You simply cannot forget years and years of swallowing down your consent, of swallowing down what is, at best, disgust, irritation and boredom during sex and, at worst, anger, humiliation and terror. After you have lived through that, it is fundamentally impossible to have anything near a happy, healthy and ‘normal’ life. By this I mean, a life where you can, at a very basic level, trust and connect to others, men in particular, and, alongside this, feel OK about your own body, humanity and worth.
In a terrible and brutal way, I learned to be a sex toy for men and listen to their wills. Yet today I have difficulty saying no. Do not want people disappointed. Even though I am on my way now, the shame is still in me and the fear of those men who showed me the worst sides of humanity.
The women who charge several thousand dollars as ‘escorts’ or ‘courtesans’ or have sex with their boyfriends on webcam and repeat the mantra ‘sex work is work’ are liars and do not represent the majority of us who end up in the flesh trade. They are a sheltered and well-funded minority who are the covers for pimps and men who feel entitled to sexual access to women’s bodies and lives.
I don’t agree with that. A job is not supposed to psychologically damage you in any serious way and if it did, you’d leave it. So I think it’s very much a way of life and although you may know what damage you’re doing to yourself, it becomes your way of life. I think denial is what gets us through it.
Was it worth it? No.
You want to know what the #MeToo movement should be about? These women. There isn’t a single prostitute that hasn’t had to go through something similar to the above comments because of their “profession”.
So How Do We Fix It?
Attacking the supply vs the demand of the crime has always been a great debate with prostitution. But I think it’s too narrow-minded to actually be a policy platform. Instead of fighting it through the lens of economics, let’s fight it through the lens of victimhood.
The women are the victims. Purchasers are the demand. Pimps are the perpetrators. Incentivize and help the victims, punish the criminals. The same is true of the drug trade–punishing the addict does little as they are the victim. Target the dealers.
Here, the supply vs demand side is inverted, but the focus is the same: help the victims, cut off the perpetrators.
89% of women just want to leave the sex industry altogether instead of see it decriminalized.
60% of the prostituted women in “liberal, regulated, decriminalized oversight” countries reported physical assault.
70% reported verbal abuse.
40% reported being forced into the trade against their will.
63% reported being raped, whether by a client or by brothel owners/workers/pimps.
68% experienced PTSD.
Legalized prostitution has also been shown to increase rates of human trafficking, as criminal groups can now respond to the higher demand and reduced risk with cheaper and easier to control foreign women.
Buying sex makes men more prone to violence.
Decriminalizing only increases the number of these men.
Therefore, legalization will not decrease rape, it will increase it.
Decriminalizing does not help.

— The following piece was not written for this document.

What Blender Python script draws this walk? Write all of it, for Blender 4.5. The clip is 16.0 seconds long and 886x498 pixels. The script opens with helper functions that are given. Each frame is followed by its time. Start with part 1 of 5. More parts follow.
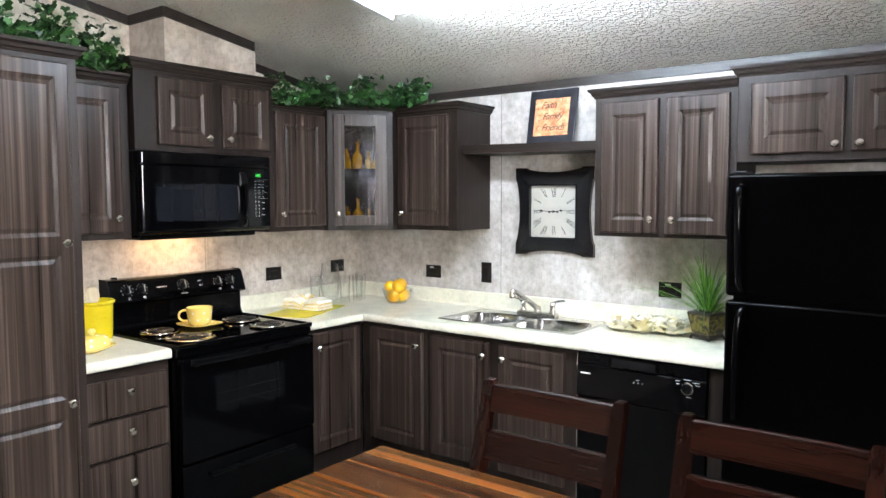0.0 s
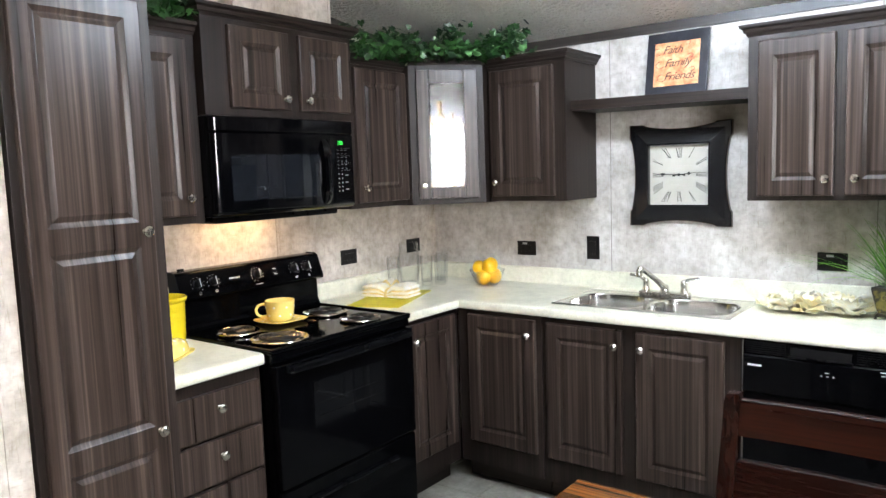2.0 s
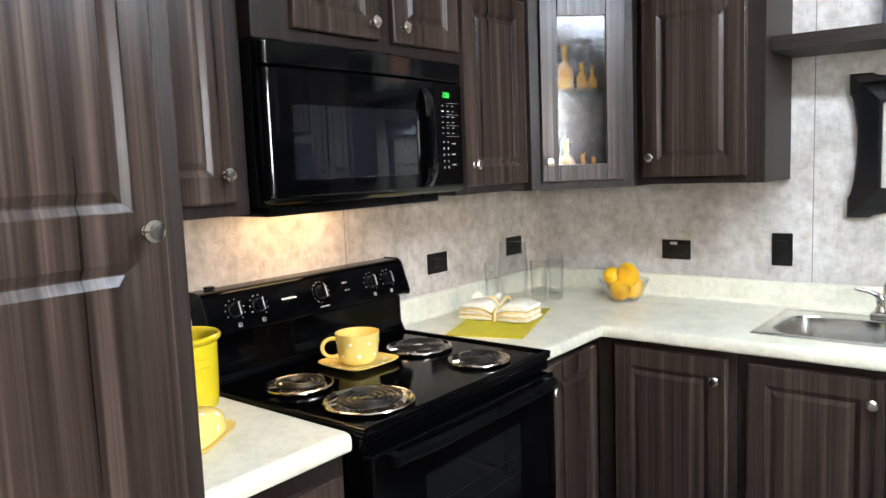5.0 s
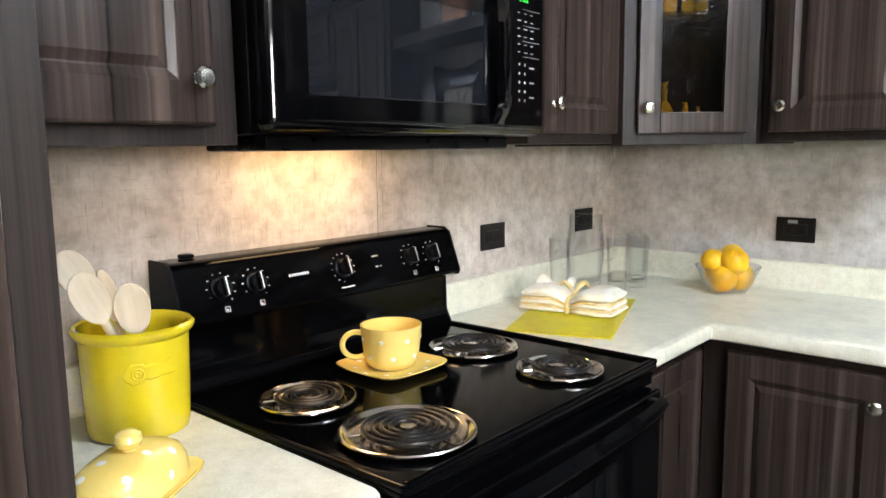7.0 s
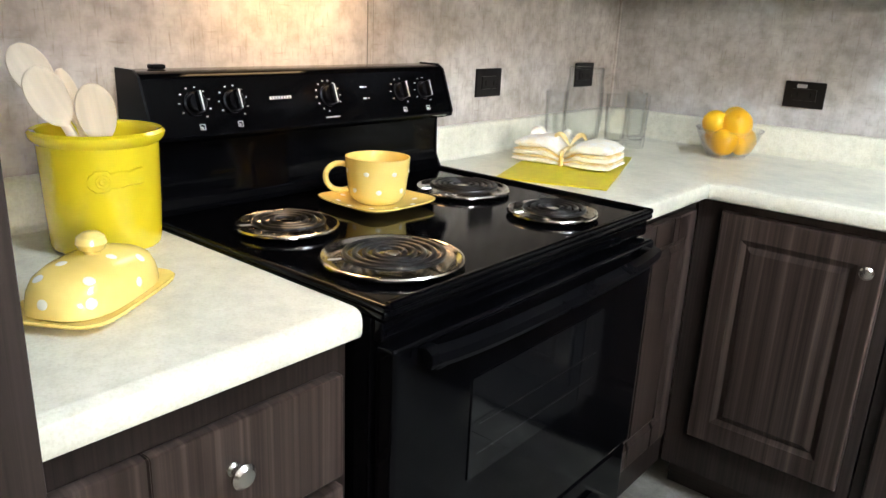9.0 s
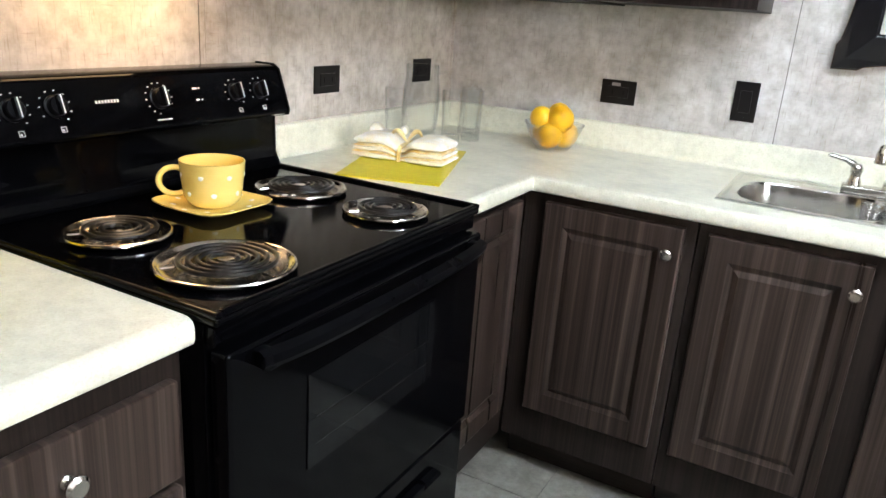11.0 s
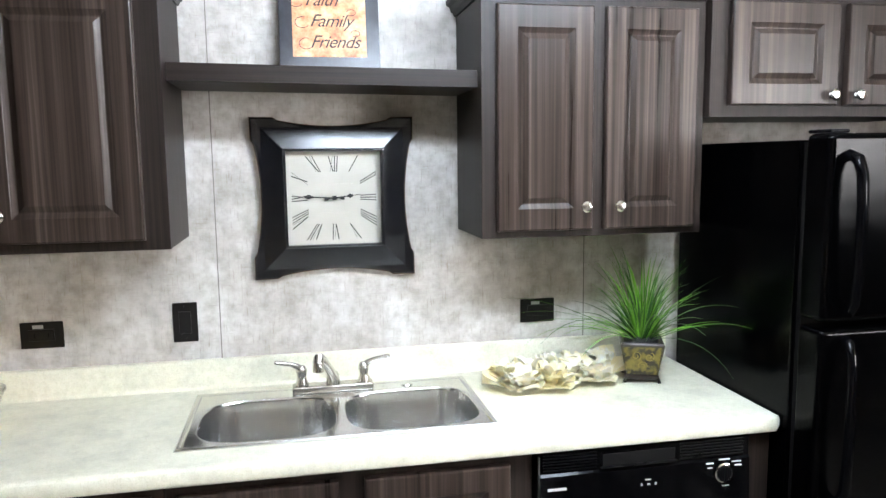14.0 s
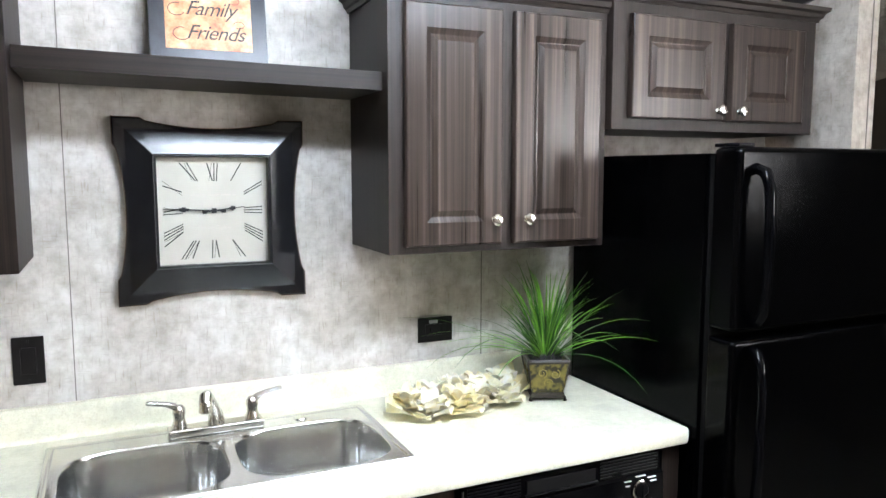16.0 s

It only further harms everybody.
The entire industry is based on deprivation, lust, greed, exploitation, and abuse. To think we can reform and monitor it to be an empowering, law-abiding industry is absurd.
Prostitution cannot be seen through the lens as a commodification of a woman’s labor.
Instead, it is the reduction of her person as an object that can be bought and sold. There is no way for a just society to contribute to this level of moral delinquency and abuse of their own women.
We need to address the reasons women are forced or drawn to these fields and correct it. Correction of it must include ways for women trapped in prostitution to get out of it.
Then, we need to ensure that we reprimand the traffickers and buyers (criminalization).
It is impossible for there to be any level of equality between the sexes when one can go buy the other one.
We can’t have a sustainable, just society while violence against women and children is rampant and there is a financial incentive to our own government to exploit them.